Anybody? (buzzer goes as in
'University Challenge'.' zoom in on Mao Tse-tung) Yes, Mao Tse-tung? |
Mao
Tse-tung |
'Sing
Little Birdie'? |
Homily: Parishioners,
this week in what can only be described as “Wokeism” gone utterly wrong, the
Toronto police department issued the most inane announcement in some time. It seems that a transgender “woman” was
missing so they put out a bulletin asking the public for assistance (https://www.zerohedge.com/political/toronto-police-cause-confusion-post-about-missing-woman-goatee) However the description refers to the “woman” as scruffy
haired and sporting a goatee. I am sure
that the lost person (in more ways than one) and their loved ones received were
quickly reunited.
Meanwhile, a primary Biden/Harris
“climate advisor” made an appearance at a conference and was positively giddy
about job losses in the non green “energy” sector. (https://www.zerohedge.com/political/watch-biden-climate-advisor-seems-happy-about-american-job-losses) I am
confident that this advisor was just as happy about the child labor which
produces the Lithium and Cobalt for all their “green” energy batteries. Let us hope their upbeat mood continues when
they lose their job as an “advisor” in a couple of years.
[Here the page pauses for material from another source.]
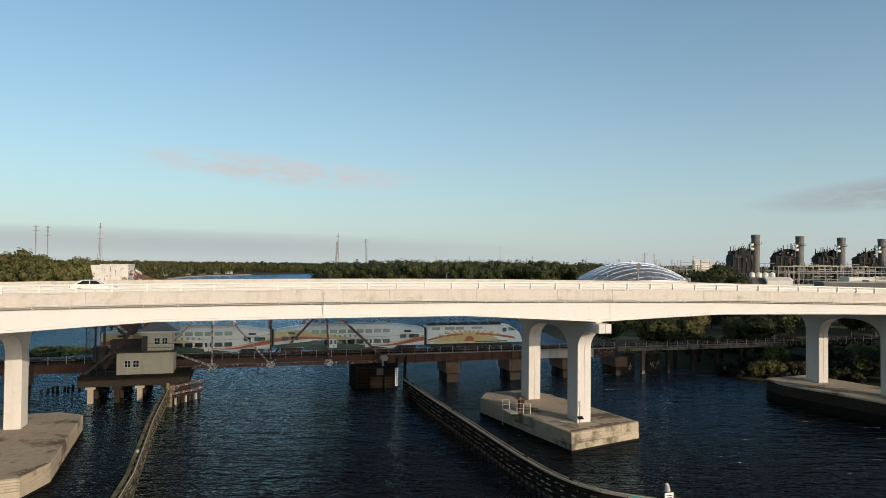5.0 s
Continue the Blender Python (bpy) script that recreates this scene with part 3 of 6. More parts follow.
# dark growth along the sunny edges of two footing tops
for (label, z, poly), (i, j), deep in ((FOOTINGS[1], (0, 1), 1.5), (FOOTINGS[0], (1, 2), 1.1), (FOOTINGS[0], (3, 4), 1.3)):
    srnd = random.Random(i + 17)
    p, q = Vector((*poly[i], 0)), Vector((*poly[j], 0))
    c = Vector((sum(v[0] for v in poly) / len(poly), sum(v[1] for v in poly) / len(poly), 0))
    n = Vector((-(q - p).y, (q - p).x, 0)).normalized()
    n = n if (c - p).dot(n) > 0 else -n
    p, q = p.lerp(c, 0.02), q.lerp(c, 0.02)
    m = 26
    edge = [p.lerp(q, 0.01 + 0.98 * k / m) for k in range(m + 1)]
    back = [e + n * deep * srnd.uniform(0.25, 1.0) * (0.35 + 0.65 * math.sin(math.pi * k / m)) for k, e in enumerate(edge)]
    g = G()
    g.loft([[(e.x, e.y, z - 0.01), (e.x, e.y, z + 0.006), (b.x, b.y, z + 0.006), (b.x, b.y, z - 0.01)] for e, b in zip(edge, back)])
    single("stain_patch", g, FOOT_GROWTH, (p.x, p.y, z), "dark patch of growth on the footing's edge", "stain", "stains on the footings", kind="structure")

# marker sign on the far parapet
sg = thing("road_sign", (58.0, 92.15, deck_z(58) + 1.7), "diamond road sign on a post at the far parapet", "road sign")
g = G()
zt = deck_z(58) + 1.7
g.box(57.96, 58.04, 92.11, 92.19, zt, zt + 2.3)
part("post", g, POLE_GREY, sg)
g = G()
g.loft([[(58, y, zt + 1.75), (58.42, y, zt + 2.3), (58, y, zt + 2.85), (57.58, y, zt + 2.3)] for y in (92.05, 92.08)])
part("panel", g, SIGN_YELLOW, sg, "dark diamond panel")
g = G()
g.box(57.75, 58.25, 92.05, 92.08, zt + 1.3, zt + 1.68)
part("plate", g, SIGN_YELLOW, sg)

# ---- railway bascule bridge ----
NEAR_T, FAR_T = 113.1, 119.5
RAIL_Z = 5.25
rail_bridge = thing("railway_bridge", (10, 116.3, 0), "old rusted steel bascule railway bridge on concrete piers", "railway bridge", kind="structure")


def lattice_member(g, p, q, w, d):
    """A built-up steel member: two channels joined by lacing bars."""
    p, q = Vector(p), Vector(q)
    ax = (q - p).normalized()
    side = Vector((0, 1, 0))
    up = ax.cross(side).normalized()
    for s in (-1, 1):
        o = side * s * d / 2
        g.beam(p + o, q + o, 0.07, w, up)
        for e in (-1, 1):
            o2 = side * (s * d / 2 - s * 0.06) + up * e * (w / 2 - 0.02)
            g.beam(p + o2, q + o2, 0.14, 0.04, up)
    n = max(2, int((q - p).length / (d * 1.3)))
    for k in range(n):
        a, b = p + (q - p) * (k / n), p + (q - p) * ((k + 1) / n)
        for e in (-1, 1):
            s = 1 if k % 2 else -1
            o = up * e * (w / 2 - 0.02)
            g.beam(a + o - side * s * d / 2, b + o + side * s * d / 2, 0.07, 0.03, up)


TRUSS = dict(b0=(-12.6, 3.9), b1=(-3.5, 3.85), b2=(5.3, 3.9), b3=(14.4, 3.95), b4=(23.4, 4.4), t0=(-12.6, 14.25), t1=(-3.55, 14.0), t2=(5.3, 13.6), t3=(13.95, 13.2))
MEMBERS = (
    ("t0", "t1", 0.34, STEEL_PAINT), ("t1", "t2", 0.34, STEEL_PAINT), ("t2", "t3", 0.34, STEEL_PAINT),
    ("t3", "b4", 0.36, STEEL_RUST), ("t1", "b1", 0.26, STEEL_PAINT), ("t2", "b2", 0.26, STEEL_RUST), ("t3", "b3", 0.26, STEEL_RUST),
    ("t1", "b2", 0.26, STEEL_PAINT), ("t3", "b2", 0.30, STEEL_RUST), ("t1", "b0", 0.32, STEEL_PAINT),
)
for v in (NEAR_T, FAR_T):
    for a, b, w, m in MEMBERS:
        (ua, za), (ub, zb) = TRUSS[a], TRUSS[b]
        g = G()
        lattice_member(g, (ua, v, za), (ub, v, zb), w, 0.32)
        part("truss_member", g, m, rail_bridge, "latticed steel member with peeling paint")
    g = G()
    g.box(-13, 23.6, v - 0.22, v + 0.22, 3.62, 4.12)
    part("bottom_chord", g, STEEL_RUST, rail_bridge, "rusted lower chord with flaking white paint")
    for k in TRUSS:
        u, z = TRUSS[k]
        g = G()
        for s in (-0.26, 0.26):
            g.loft([[(u - 0.75, y, z - 0.1), (u - 0.35, y, z - 0.5), (u + 0.35, y, z - 0.5), (u + 0.75, y, z - 0.1), (u + 0.45, y, z + 0.5), (u - 0.45, y, z + 0.5)] for y in (v + s - 0.02, v + s + 0.02)])
        part("gusset_plate", g, STEEL_PAINT, rail_bridge)
for k in ("t1", "t2", "t3"):
    u, z = TRUSS[k]
    g = G()
    lattice_member(g, (u, NEAR_T, z), (u + 0.01, FAR_T, z), 0.35, 0.3)
    g.beam((u, NEAR_T, z - 0.2), (u, (NEAR_T + FAR_T) / 2, z - 1.3), 0.15)
    g.beam((u, FAR_T, z - 0.2), (u, (NEAR_T + FAR_T) / 2, z - 1.3), 0.15)
    part("cross_strut", g, STEEL_PAINT, rail_bridge)
for a, b in (("t1", "t2"), ("t2", "t3")):
    g = G()
    (ua, za), (ub, zb) = TRUSS[a], TRUSS[b]
    g.beam((ua, NEAR_T, za), (ub, FAR_T, zb), 0.16)
    g.beam((ua, FAR_T, za), (ub, NEAR_T, zb), 0.16)
    part("wind_brace", g, STEEL_RUST, rail_bridge)
for v in (114.0, 118.2):
    g = G()
    g.box(-14, 23.8, v - 0.15, v + 0.15, 4.12, 4.95)
    for u in np.arange(-13, 23.5, 1.5):
        g.box(u - 0.03, u + 0.03, v - 0.24, v - 0.15, 4.14, 4.93)
    part("floor_stringer", g, STEEL_BROWN, rail_bridge)
for u in (-3.5, 5.3, 14.4, 23.0):
    g = G()
    g.box(u - 0.2, u + 0.2, NEAR_T + 0.22, FAR_T - 0.22, 3.7, 4.8)
    part("floor_beam", g, STEEL_BROWN, rail_bridge)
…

Lest we think that this “Wokeist”
idiocy is confined to North America, also this week The Dutch agriculture
minister announced that they expect 30% of farmers in Holland to “disappear” by
2030. (https://www.zerohedge.com/commodities/dutch-farmers-livid-over-eus-green-nitrogen-rule-block-border-between-holland-and) Now I hope that
the minister does not mean “disappeared” in the South American sense where the
government kidnaps, murders, and disposes of the body never to be seen again. But besides that disturbing potential
meaning, exactly how does the Dutch agriculture ministry plan on feeding the Dutch
population with 30% less farmers? Are
the Dutch people expected to eat 30% less food too?
Overall gentle parishioners, such
government pronouncements just indicates all the more that we should be looking
to take care of ourselves rather than expecting these people to look out for
our interests.
Amen
Please join us in our recessional
on page 3 of your hymnal “O Lord Please Don’t Burn Us” second verse.
Oh Please don’t
lightly poach us, Or Baste us with hot
fat,
Don’t fricassee
or roast us, Or boil us in a vat,
And please don’t
stick thy servants, Lord, In a Rotissomat.